FBI agents asked Chicago’s federal court for permission to shadow Scalise, permission that was not granted until December 2009. They soon found that he was spending a lot of time with his old pal Art Rachel. According to a mutual friend, Rachel had become a “recluse” since returning from the UK, spending most of his days alone, painting, when not out with Scalise. The two had another frequent companion: bulldoglike Bobby Pullia, another career criminal.

Almost immediately Christopher Smith, the investigating FBI agent, noticed a pattern to their outings. As he wrote in his complaint: “Agents observed Scalise, Pullia, and Rachel meeting on numerous occasions and conducting extensive surveillances of banks.” They focused most intently on the First National Bank of La Grange, typically appearing on Thursday mornings to watch from various vantage points as the armored car arrived.

By March 2010, agents had seen enough to get permission from the court to bug Scalise’s van. Now that the trio’s peregrinations had a soundtrack, the FBI learned that a holdup was imminent. The three were only waiting for a day when the armored car brought so much money to the bank that the guard needed a dolly to wheel it inside. If something went awry, Scalise told the others, they had only to take off their masks and walk away because “they’re looking for some young guy.”

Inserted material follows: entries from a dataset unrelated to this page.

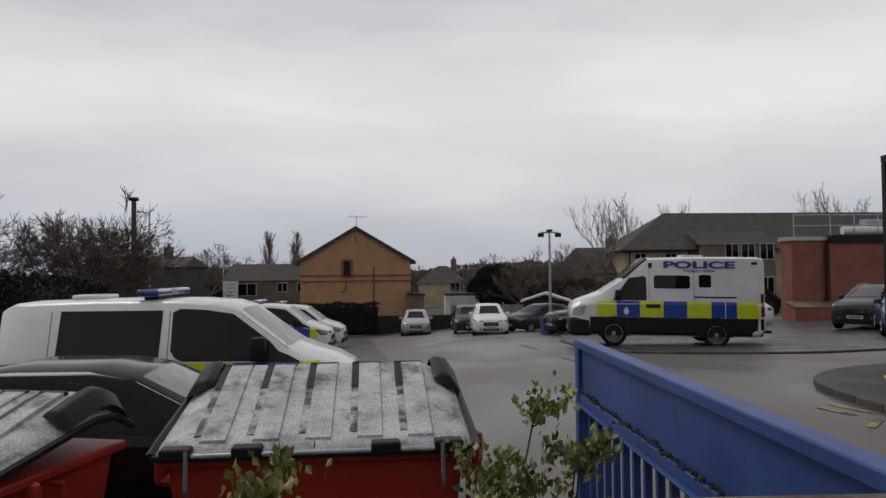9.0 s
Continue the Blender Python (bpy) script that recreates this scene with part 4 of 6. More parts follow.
def add_wheel(parent, x, y, r, wd, sd, style):
    """Wheel with its tyre, rim, spokes and hub; sd: which way its face looks."""
    w = new("wheel")
    w.parent = parent
    w.matrix_basis = pose(x, y, r, 0, 0, 0 if sd < 0 else 180)
    t = ring(bmesh.new(), r * 0.70, r, 0.0, wd, 32)
    bmesh.ops.bevel(t, geom=[e for e in t.edges if all(abs(math.hypot(v.co.x, v.co.z) - r) < 1e-4 for v in e.verts) and abs(e.verts[0].co.y - e.verts[1].co.y) < 1e-5], offset=0.025, segments=2, affect="EDGES")
    part("tyre", t, M_TYRE, w, smooth=False)
    part("rim", ring(bmesh.new(), r * 0.665, r * 0.705, 0.004, wd * 0.8, 28), M_BSTEEL if style == "alloy" else M_GAL, w)
    part("brake_disc", tube(bmesh.new(), (0, wd * 0.55, 0), (0, wd * 0.6, 0), r * 0.6, n=24), M_BLACK, w)
    if style != "alloy":
        part("wheel_disc", tube(bmesh.new(), (0, 0.03, 0), (0, wd * 0.5, 0), r * 0.66, n=24), M_STEELW, w, "grey steel wheel disc")
    n = 5
    for k in range(n if style == "alloy" else 0):
        a = 2 * math.pi * k / n + 0.3
        for da in ((-0.15, 0.15) if style == "alloy" else (0,)):
            p0 = (math.cos(a) * r * 0.10, 0.02, math.sin(a) * r * 0.10)
            p1 = (math.cos(a + da) * r * 0.65, 0.012, math.sin(a + da) * r * 0.65)
            bm = tube(bmesh.new(), p0, p1, r * 0.035, r * 0.075, 6)
            part("spoke", bm, M_ALLOY if style == "alloy" else M_GAL, w)
    part("hub_cap", tube(bmesh.new(), (0, 0.005, 0), (0, 0.06, 0), r * 0.16, r * 0.2, 16), M_ALLOY if style == "alloy" else M_GAL, w)
    return w


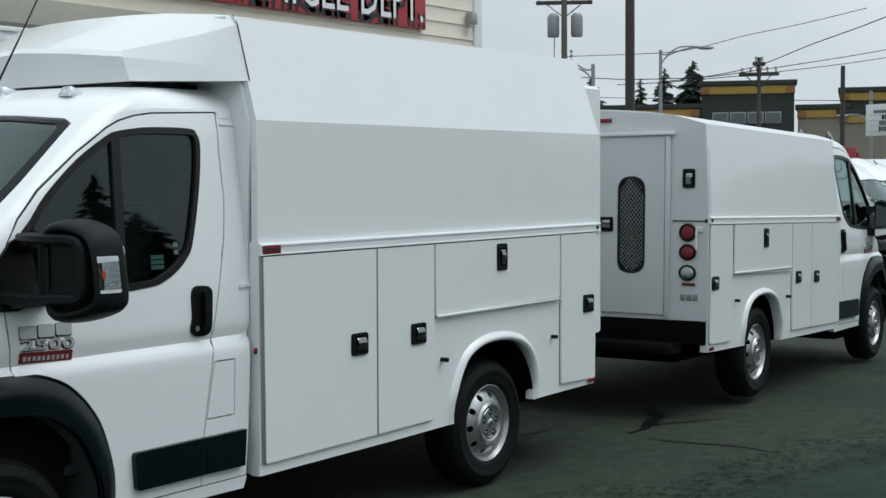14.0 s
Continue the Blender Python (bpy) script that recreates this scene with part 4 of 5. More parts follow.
def service_body(van, high):
    """The white compartment body; high: with the tall sloped roof and the wind cap over the cab."""
    W0 = 1.066
    for s in (-1, 1):
        lower = lambda u, v: Vector((u, s * W0, v))
        drop = .034 if high else .056
        arch = [(x + (.014 if x < 3.3 else 0) + (0 if high else .010), z - drop * min(1, max(0, (z - .45) / .2))) for x, z in ARCH]
        out = [(1.437, .425), (2.4, .43)] + arch + ([(4.632, .468), (4.632, .80), (4.698, .80), (4.698, 1.536)] if high else [(4.655, .468), (4.655, 1.536)]) + [(1.4505, 1.536)]
        side = part("side_panel", sheet(out, lower, (), 0, .06, .12), BOXWHITE, van, "white body side with locker doors")
        # The pressed lip round the wheel opening: a soft roll that fades into the panel.
        bm, rows = bmesh.new(), []
        line = curve_through(arch, 4)
        for i, (x, z) in enumerate(line):
            a, b = line[max(i - 1, 0)], line[min(i + 1, len(line) - 1)]
            nx, nz = -(b[1] - a[1]), b[0] - a[0]
            k = math.hypot(nx, nz)
            nx, nz = nx / k, nz / k
            e = min(1, max(0, (z - .455) / .14))
            nz = max(nz, 0) if z < .5 else nz
            rows.append([bm.verts.new(Vector((x + nx * o, s * (W0 + d), z + nz * o))) for o, d in ((-.004, -.05), (-.006, .002), (.0, .003 + .015 * e), (.010, .003 + .023 * e), (.022, .003 + .023 * e), (.036, .002 + .014 * e), (.048, .001 + .003 * e), (.052, -.004))])
        for a, b in zip(rows, rows[1:]):
            for k in range(7):
                bm.faces.new((a[k], a[k + 1], b[k + 1], b[k]))
        part("arch_lip", bm, BOXWHITE, side, angle=70)
        doors = (([(1.468, .482), (2.311, .490), (2.318, 1.466), (1.466, 1.466)], (2.17, .982), False),
                 ([(2.326, .490), (2.815, .496), (2.829, 1.056), (2.829, 1.466), (2.331, 1.466)], (2.676, .987), False),
                 ([(2.847, 1.068), (4.172, 1.074), (4.178, 1.466), (2.843, 1.466)], (3.507, 1.362), True),
                 ([(4.196, .520), (4.622, .508), (4.628, .80), (4.640, .81), (4.640, 1.466), (4.196, 1.466)], (4.532, 1.006), False))
        if not high:
            doors = (([(1.462, .488), (2.272, .495), (2.276, 1.466), (1.462, 1.466)], (2.152, .947), False),
                     ([(2.288, .497), (2.785, .503), (2.800, 1.03), (2.800, 1.466), (2.290, 1.466)], (2.649, .962), False),
                     ([(2.822, 1.026), (4.150, 1.052), (4.156, 1.466), (2.820, 1.466)], (3.469, 1.351), True),
                     ([(4.208, .522), (4.640, .532), (4.640, 1.466), (4.206, 1.466)], (4.560, .995), False))
        for o, (lx, lz), up in doors:
            d = part("locker_door", sheet(rounded(o, .006), lower, (), .016, .016, .2), BOXWHITE, side, "white locker door, closed")
            bm = bmesh.new()
            a = shrink(o, -.0035)
            sheet(a, lower, [o], .002, .004, .2, bm=bm)
            part("door_gap", bm, SEAL, d)
            paddle_latch(d, lambda u, v, w, lx=lx, lz=lz: Vector((lx + u, s * (W0 + .016 + w), lz + v)), upright=up)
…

Even more disturbing, the three discussed two prospective hits: an informant they were looking to track down and someone else who had cheated Scalise in a drug deal. Scalise explained how easy it would be for one of them to pull it off: “[If] you want to flatten someone, put on a black sweatshirt with the hood up and baggy pants and blast. Then run [around] the block [to where you] have your work car. They’ll think it’s a kid because they all run.”